One week ago I had what can only be described as a relapse. During the first round of a competition the clammy claws of EZ EF got a hold of me.(Stage Fright - but I abbreviate it to this, because I think it sounds more like a banned, industrial, east german, washing detergent, which seems a fitting analogy - I also go hard on the Z when I say it) I can already hear the chorus of "just get on with it - everyone gets nervous" or my favourite "stop being so dramatic." And yes...everyone does get nervous and yes - dealing with it is nothing new. But stage fright is something slightly different from the old 'last minute' nerves - it encompasses a whole different set of psycological neuroses and terrors. It is hard to explain exactly how, but those who have it will know.

It begins long before you ever reach the stage - in my case around two weeks prior to the performance. Sleep becomes something almost unobtainable, fleeting at best, punctuated by recurring visions of self destructing on stage - bright lights and bangy cadences, stumbles, slips, nausea and an eventual break down mid phrase. During the day, I am suddenly gripped by panic - it can be anywhere - during practice, during eating, during walking, showering - it doesn't matter. It usually results in sprinting to a piano and doing the worst and most inefficent twenty minutes of practice known to the musical world. Sadly this does not really subside and this is one main difference between being nervous and stage fright. Stage fright persists up until, for the duration of and often continues a few days after the concert, because the truth is that the thing you are afraid of is not really connected to the stage. There is no aleviation of nerves after you settle into the the concert, no aclimatisation - there is just an on going fight with your body and your psycology. Interestingly, the thing which is most misunderstood about stage fright is the idea that there is a loss of control. Often the problem is the exact opposite. Out of panic, you try to control everything - you lose perspective and create your own physical inhibitions. You see a piece as a series of notes that have the potential to go wrong and rather than working with your body, you work over-time against it. The final nail in the coffin is that your body goes into the so-called "fight or flight" mode and is pumped with adrenaline. As such your senses become horribly destorted. You literally do not hear what you play, your sense of Tempo is at sea as you heart beats a million miles an hour and your sound palette can be reduced to the crudest of loud or quiet.

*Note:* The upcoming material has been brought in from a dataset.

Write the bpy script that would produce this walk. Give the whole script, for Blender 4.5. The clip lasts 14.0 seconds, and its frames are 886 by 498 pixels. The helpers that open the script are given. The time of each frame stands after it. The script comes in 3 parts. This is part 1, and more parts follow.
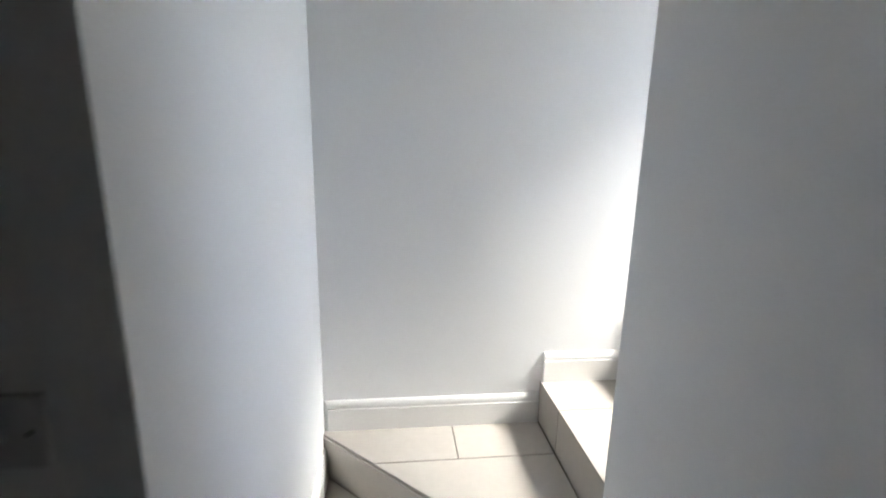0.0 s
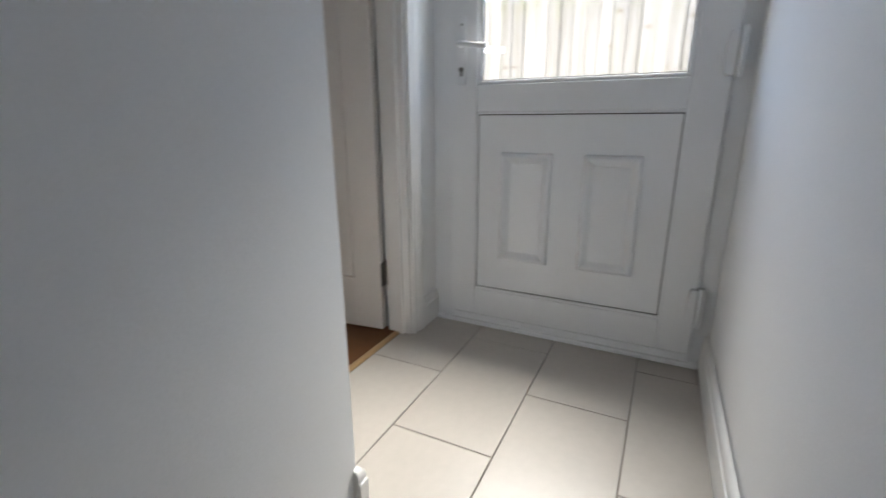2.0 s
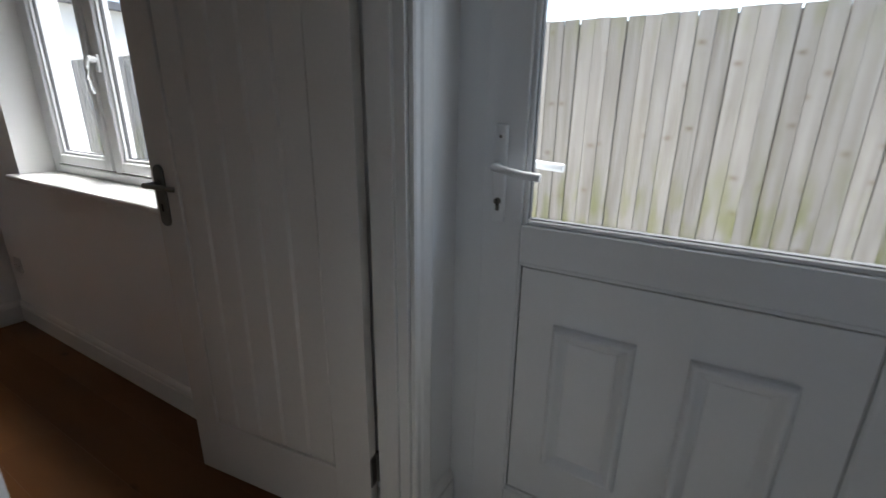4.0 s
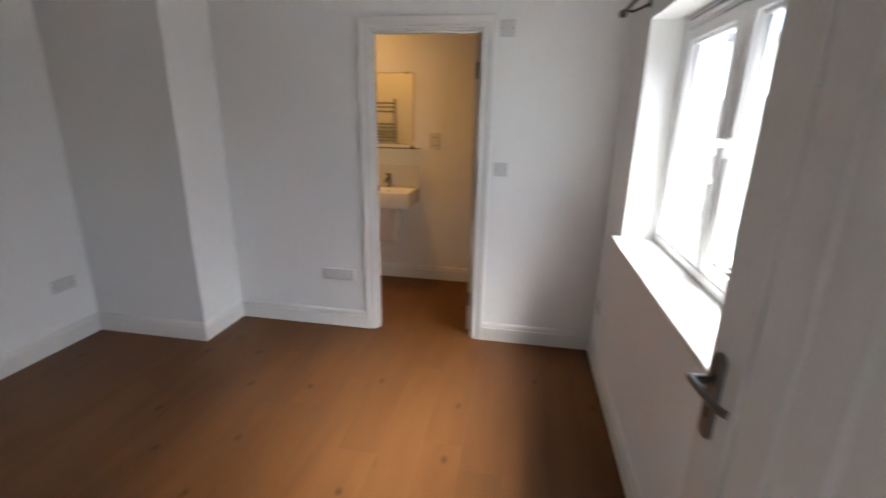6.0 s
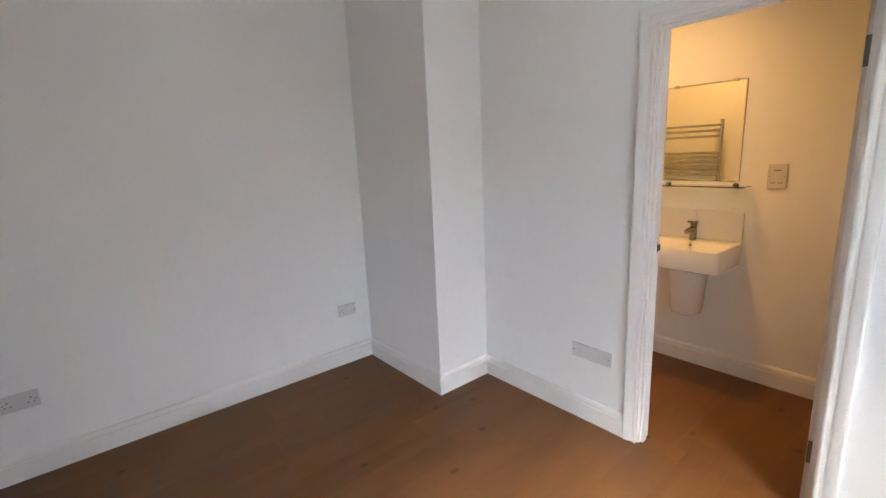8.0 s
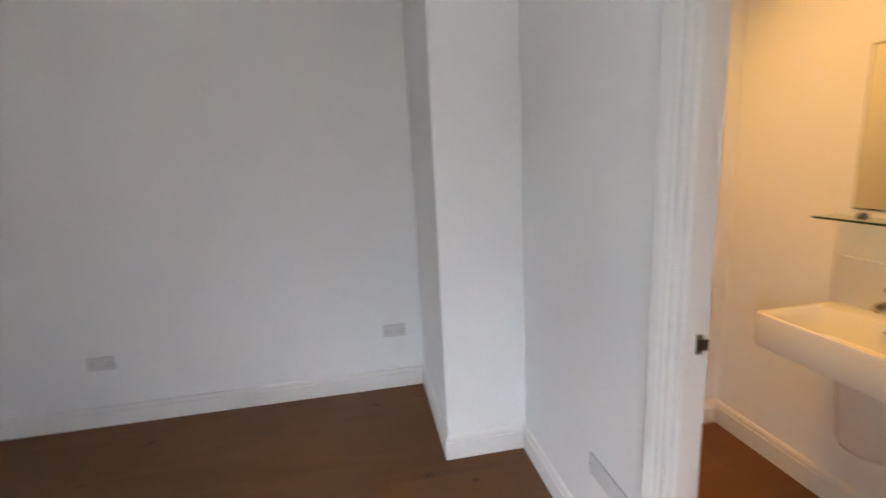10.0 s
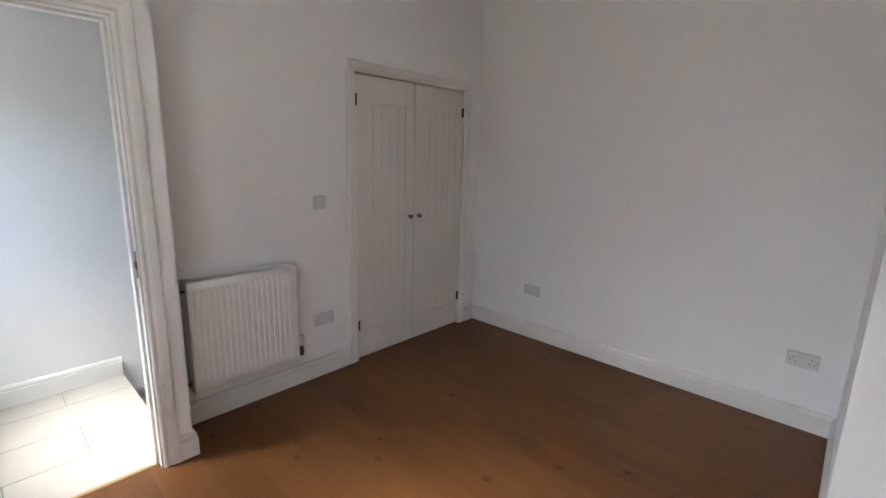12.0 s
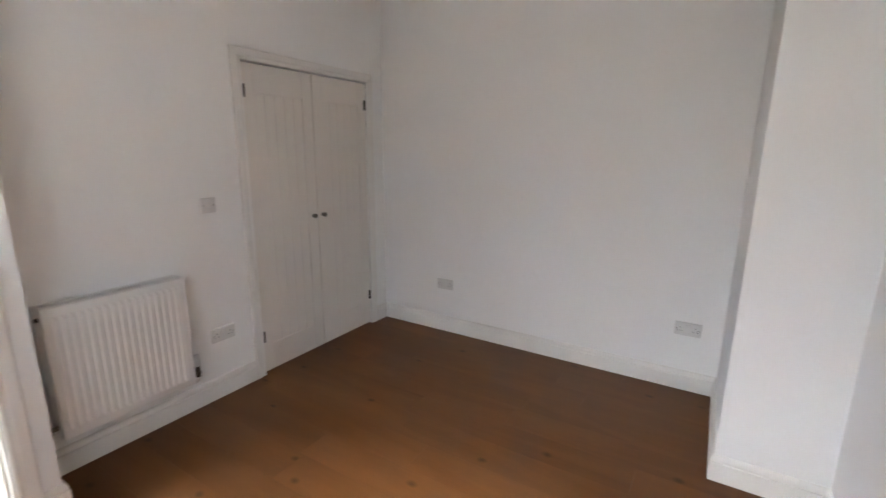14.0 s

Suffering from stage fright means accepting a few things. The hardest of which is that you will have to work in some cases twice as much as other musicians and often with very different methods in order to bring a certain degree of security to your playing, which then enables you to perform consistently at a high level.

What it does not mean is that you have nothing of value to express or that your dreams of performing Brahms 1. piano concerto in a big hall with everyone clapping, while someone, somewhere has descreetly pinned down Jordan and is force feeding him bananas (sorry - maybe too much...but he really did a number on me when I was in Junior school) - that those dreams lie in tatters at your feet. Dreams seem to be poisonous today - it is all about being realistic. I don't see them as being mutually exclusive. You need to keep the dream - because when we are honest, no one is striving for excellence in order to play a staggering concert for their parents and close friends, an audience which has already sworn allegiance to you (as noble as that is) - so yes keep it - but realise, that you may have to find a very different, personal way, to capture that dream.